Origin Story

I grew up searching for my mother’s creative expression in family files and old wardrobes. My mother died when I was two years old. She suffered an illness that lasted two long painful years before the final bow.

My mother was a gifted woman with astounding creative talents, but despite her talent, she left like she never once existed. There were no handwritten or published writings, paintings, or drawings in familiar and unfamiliar spaces to demonstrate an emblem of her individuality.

Despite talent, without opportunity, there is minimal to zero visibility and economic mobility for minority creative visual artists and writers. My mother was a black woman, an African woman, and in the creative industry, a minority by gender, a minority by racial identity, and a minority by ethnicity.

My mother’s name was Nsa and for marginalized creative writers and artists, Nsa’s story is a familiar one.

-Inyene Adiaha Nsa.

Historically marginalized creative writers and visual artists are confronted with multiple intersecting inequalities including but not limited to institutional, structural, interpersonal, and internalized racism, gender inequity, intergenerational poverty, racial profiling, social discrimination, microaggressions, stereotypical profiling, and language barriers.
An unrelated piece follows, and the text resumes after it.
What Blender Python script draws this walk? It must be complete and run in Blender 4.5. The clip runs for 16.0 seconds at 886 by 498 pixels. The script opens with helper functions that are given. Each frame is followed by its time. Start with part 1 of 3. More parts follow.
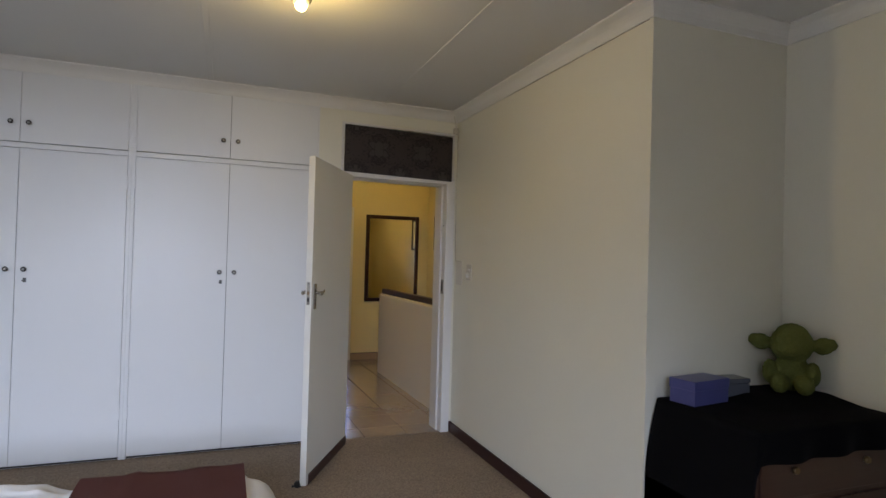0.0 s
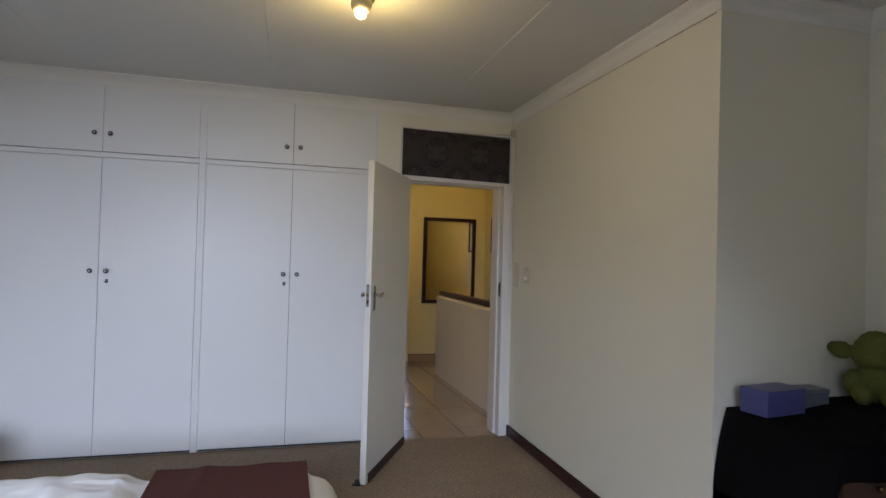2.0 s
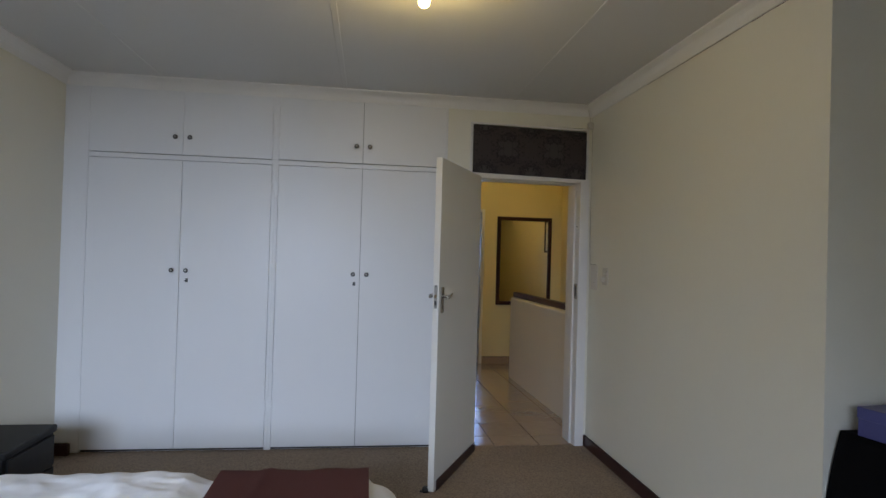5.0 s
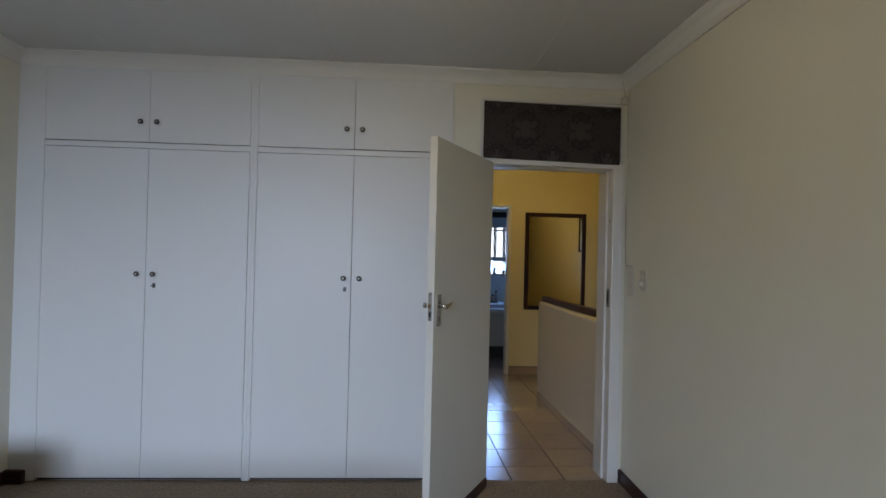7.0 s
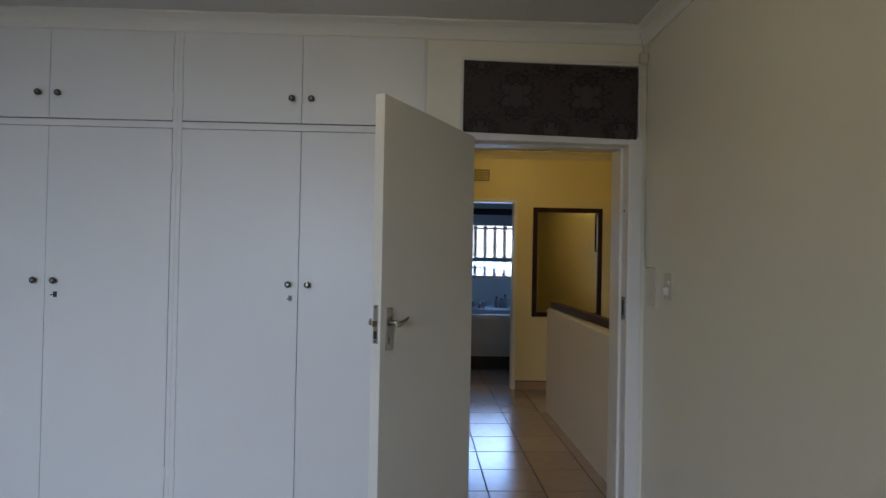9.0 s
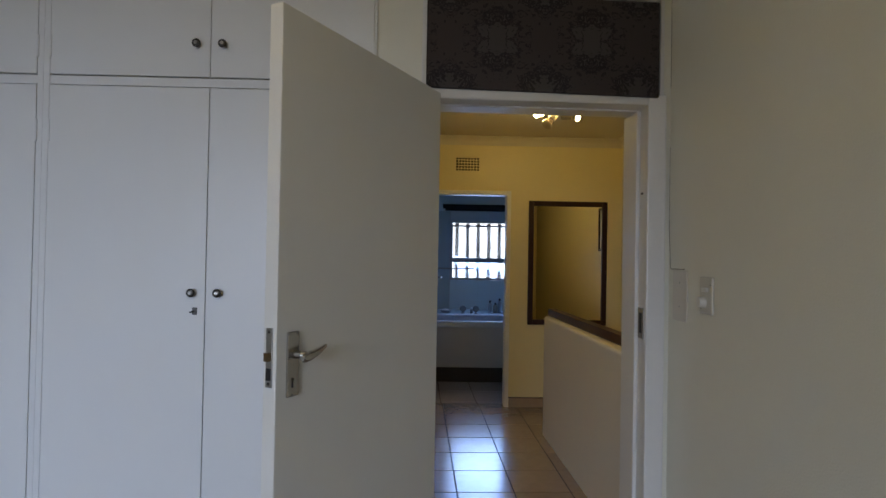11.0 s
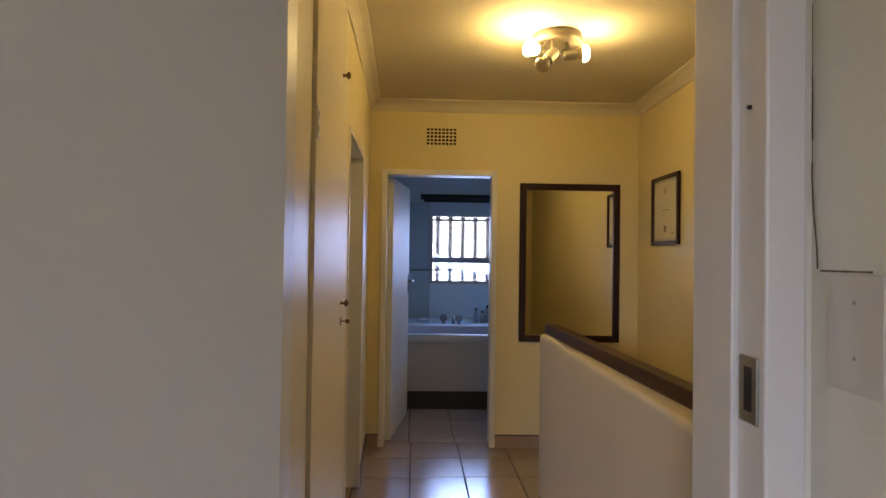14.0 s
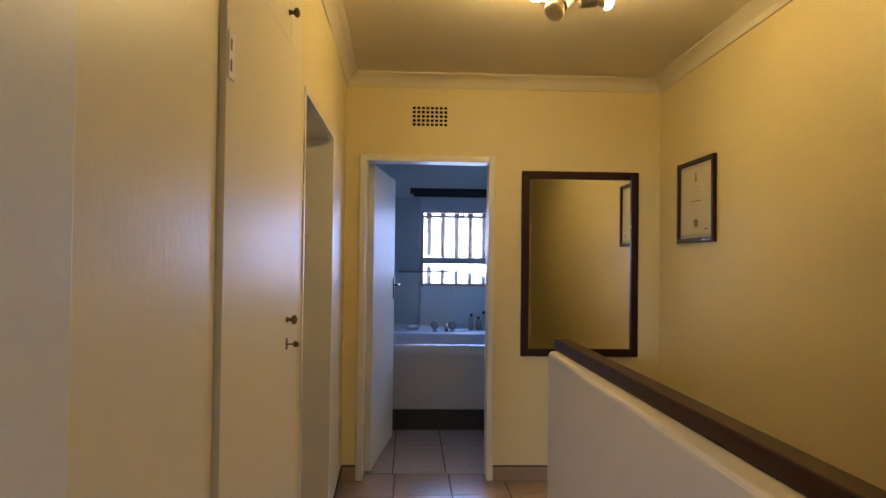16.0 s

Nsa Arts Foundation was designed to offer marginalized early to mid-career visual artists and writers a pathway to economic mobility through fully funded professional development opportunities and access to the market.


Prosperity in Arts for all.


Nsa Arts Foundation employs a multidisciplinary holistic approach to empowering and equipping marginalized arts and narratives with a mission to improve the representation of women, minorities, black, indigenous and people of color in the creative industry.